Keep these caveats in mind:
- The calculator estimates federal taxation only.
- It does not calculate your full tax return.
- It uses your selected marginal rate to estimate tax on taxable benefits.
- State rules may differ widely.
- Married filing separately situations can be more complex than a simplified estimate suggests.
Federal vs. State Tax Treatment
The calculator focuses on federal law because federal taxation is where the core Social Security taxability rules apply. However, some states also tax Social Security benefits or partially exempt them based on age or income. Others do not tax benefits at all. If you are evaluating a move in retirement, state tax treatment can materially change your net income even when federal taxes stay the same.
A retiree comparing two states may find that the federal outcome is identical but the state outcome is very different. That means a full retirement income strategy should consider both layers.

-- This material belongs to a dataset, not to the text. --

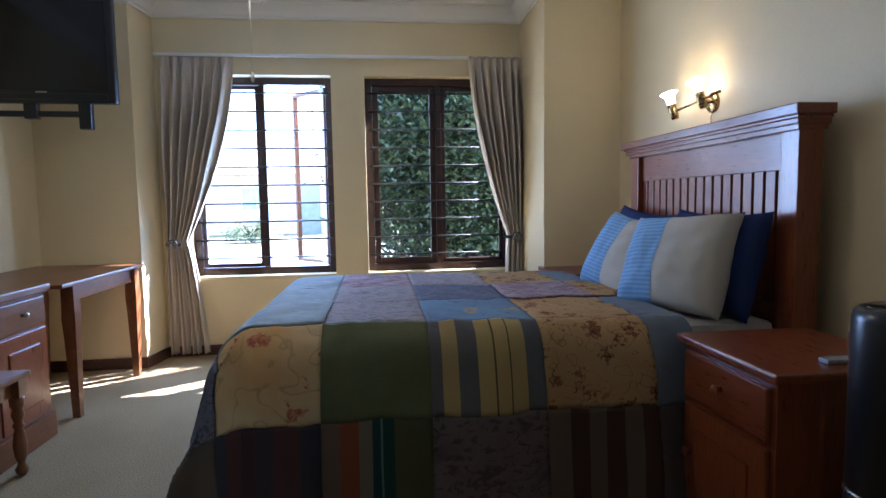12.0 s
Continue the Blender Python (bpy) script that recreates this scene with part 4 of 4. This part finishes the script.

Planning Tips to Reduce Surprise Taxes
Spread income over multiple years
If possible, avoid bunching taxable distributions into a single year. Spreading income may reduce the chance that more of your Social Security becomes taxable all at once.
Review Roth withdrawal options
Qualified Roth withdrawals are generally not included in taxable income and can be useful in retirement income planning. They may help preserve lower provisional income than fully taxable account withdrawals.
Coordinate with Required Minimum Distributions
Once required distributions begin from traditional retirement accounts, retirees lose some flexibility. That makes pre-retirement and early-retirement planning even more valuable.
Consider withholding or estimated payments
If your Social Security becomes taxable, withholding from benefits or making estimated tax payments may reduce the chance of underpayment penalties.
Authoritative Sources for Social Security Tax Rules
For official guidance, review the IRS and Social Security Administration materials directly. Useful sources include the IRS Publication 915 on Social Security and Equivalent Railroad Retirement Benefits, the Social Security Administration page on taxes and benefits, and the IRS overview explaining when benefits may be taxable.
Bottom Line
A paying taxes on Social Security calculator gives retirees a fast way to estimate whether their benefits may be taxable and how much tax exposure that may create. The most important driver is not simply the size of your Social Security check, but the combination of that check with all other income and tax-exempt interest. Because the thresholds are relatively modest, many retirees discover that even average benefit levels can lead to taxation when paired with pensions, retirement account withdrawals, or investment income.
Use the calculator as a planning tool, not just a curiosity. Run multiple scenarios, compare the impact of different withdrawals, and look for years where income can be managed more efficiently. With a clearer view of provisional income and taxable benefits, you can make retirement income decisions with fewer surprises and more confidence.